Note that a graphical representation of the pattern created
by aln2pattern can be found in the
file aln2pattern.eps. Postscript output can also be created
from any valid fragrep file using the
tool pattern2eps.
Searching for Matches
The pattern created above can be readily used to start a fragrep
seearch. Imagine, however, we want to search a genome that is
phylogenetically divergent from all the sequences that were given in
the alignment YRNA.aln.
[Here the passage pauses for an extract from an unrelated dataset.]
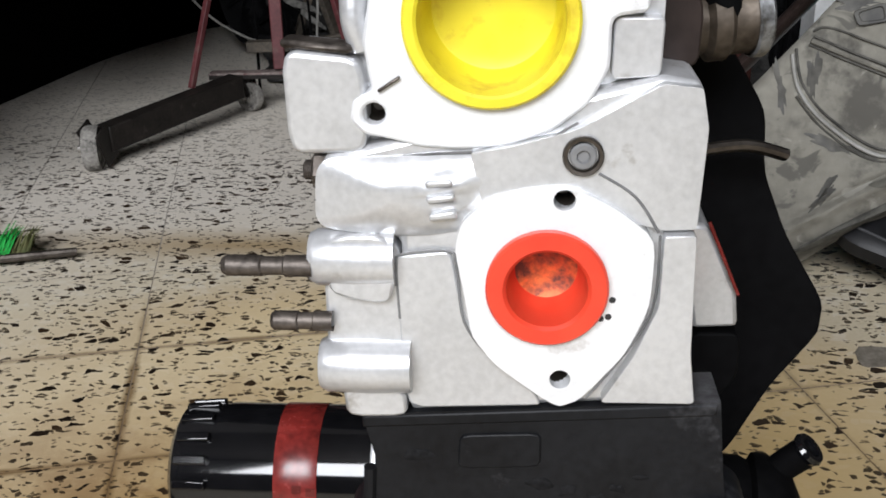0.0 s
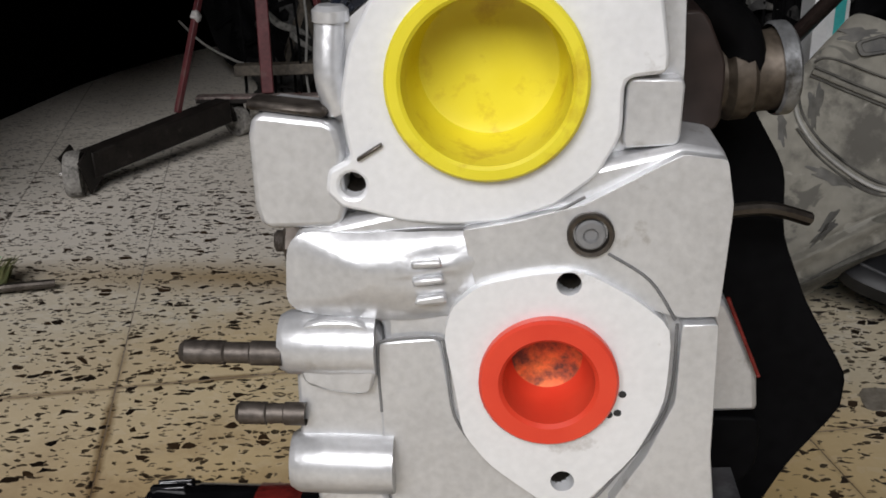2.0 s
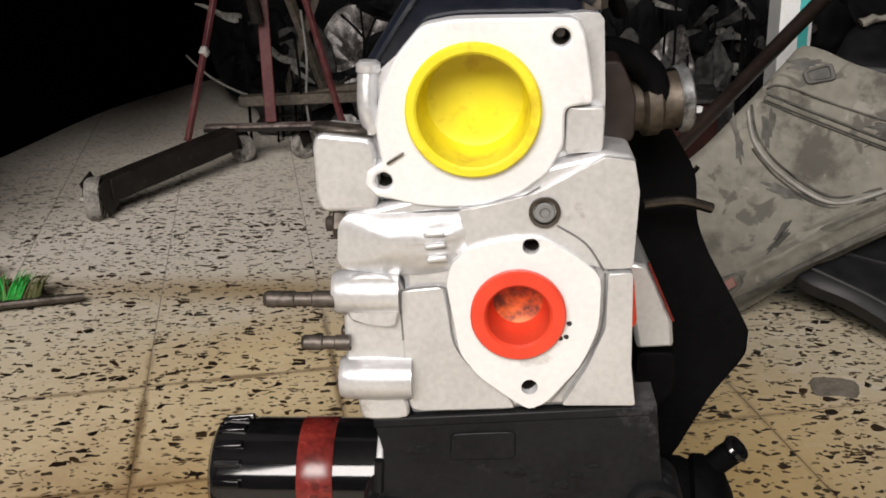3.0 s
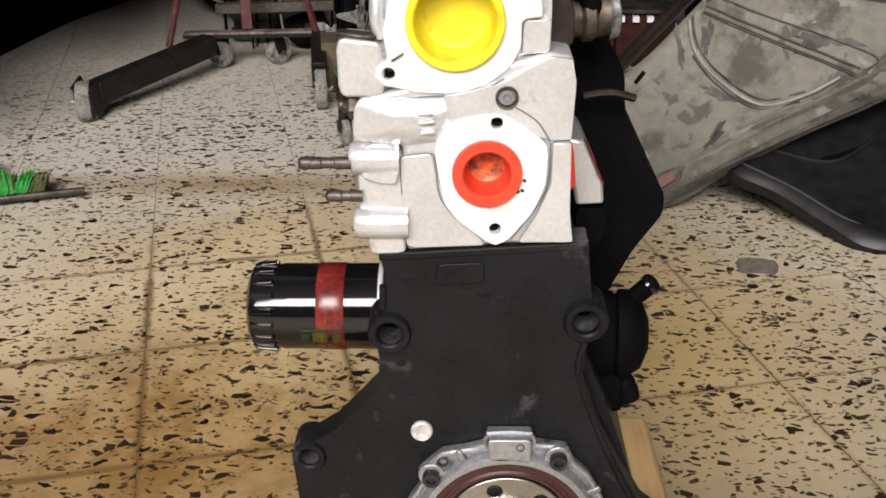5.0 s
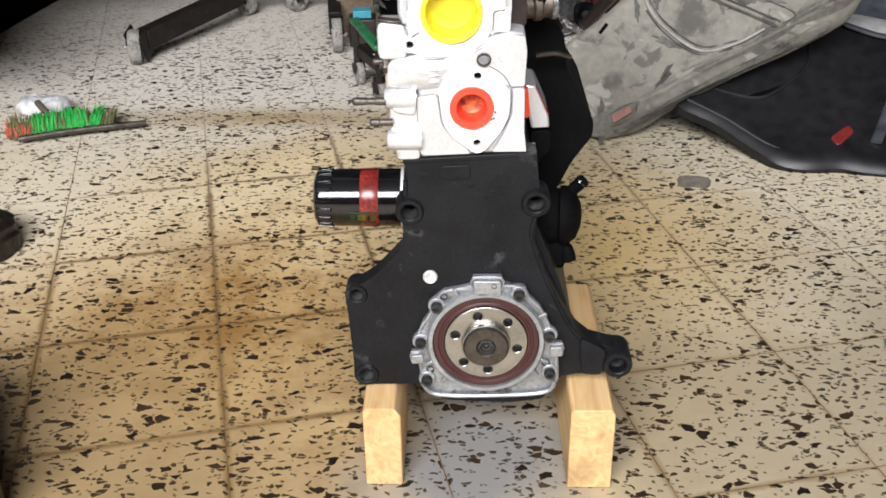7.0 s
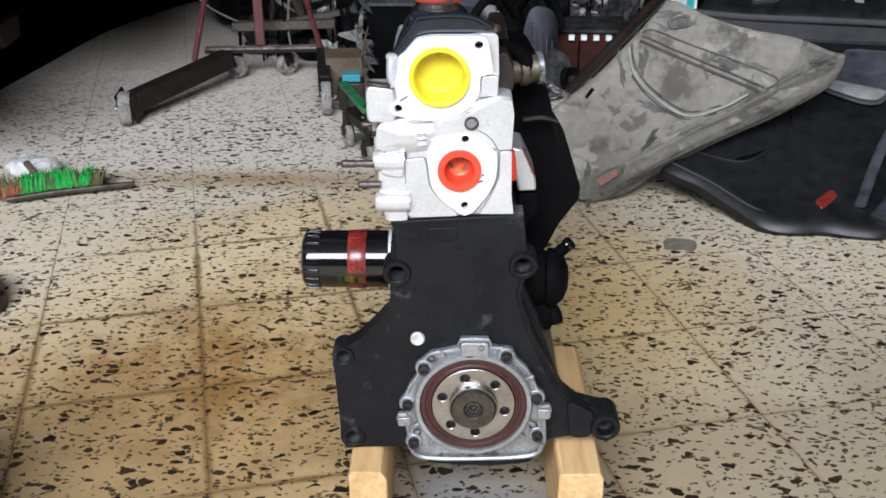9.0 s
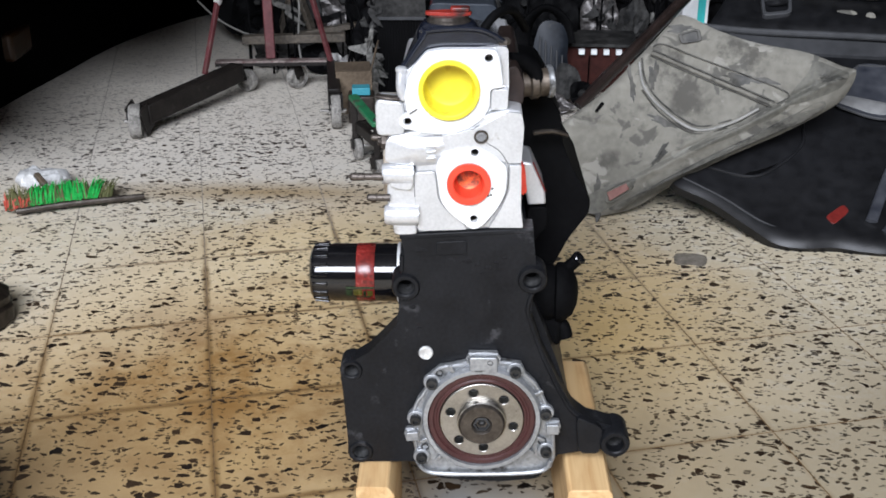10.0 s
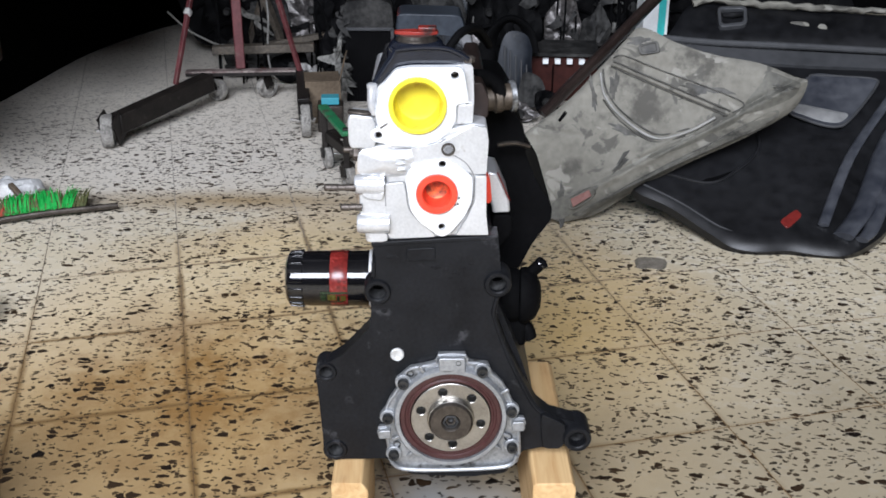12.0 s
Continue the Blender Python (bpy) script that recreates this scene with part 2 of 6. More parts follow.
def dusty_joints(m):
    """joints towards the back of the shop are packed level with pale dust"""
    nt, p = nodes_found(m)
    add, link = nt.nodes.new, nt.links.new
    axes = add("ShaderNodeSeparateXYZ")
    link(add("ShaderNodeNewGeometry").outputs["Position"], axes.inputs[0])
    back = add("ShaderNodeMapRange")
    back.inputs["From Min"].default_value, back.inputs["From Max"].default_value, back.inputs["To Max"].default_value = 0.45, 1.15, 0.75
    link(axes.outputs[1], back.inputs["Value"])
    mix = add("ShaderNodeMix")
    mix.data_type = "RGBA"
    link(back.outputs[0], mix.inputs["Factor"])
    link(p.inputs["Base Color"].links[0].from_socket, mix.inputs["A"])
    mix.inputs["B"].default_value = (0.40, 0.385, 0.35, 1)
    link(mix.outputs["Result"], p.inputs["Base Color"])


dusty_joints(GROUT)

For this case, we can tune the
parameters for more fault tolerance, for instance by modifying the
first three lines to
2 matrices
0 0 M0:GGCUGGUCCGADGGYAGUGG 0.9 1
30 80 M1:YCCCACURCUKMACUUGACURGYCU 0.8 1
M0:GGCUGGUCCGADGGYAGUGG
|
We use this modified version of YRNA.pattern to start
a fragrep search, using option -q to avoid
reporting redundant matches:
fragrep -q YRNA.pattern X.fa
|
This query indeed yields the following match that can be processed
further to test for suitable RNA secondary structure, eventually
characteristic promoter sequences, or other evidience of a functional
ncRNA gene.
>X-fwd:pos780 weight=11.0799 p-value=1.54188e-05
TAGTGGTCCGATGGTAGTGGGTTATCAGAACTTATTAACATTAGTGTCACTAAAGAAGTCTTGATATACAACCCCCCACTGCTAAATTTGACTAGCT
>matchsequence
GG-UGGUCCGAWKGYAGUGG-----------------------------------------------------YCYCACURCUDMAYUUGACURGCU
|
References
Axel Mosig, Julian Chen, Peter F. Stadler,
Homology Search with Fragmented Nucleic Acid Sequence Patterns,
Proc. Worksh. Alg. Bioinf. (WABI), 2007.
fragrep Tutorial
Axel Mosig, PICB Shanghai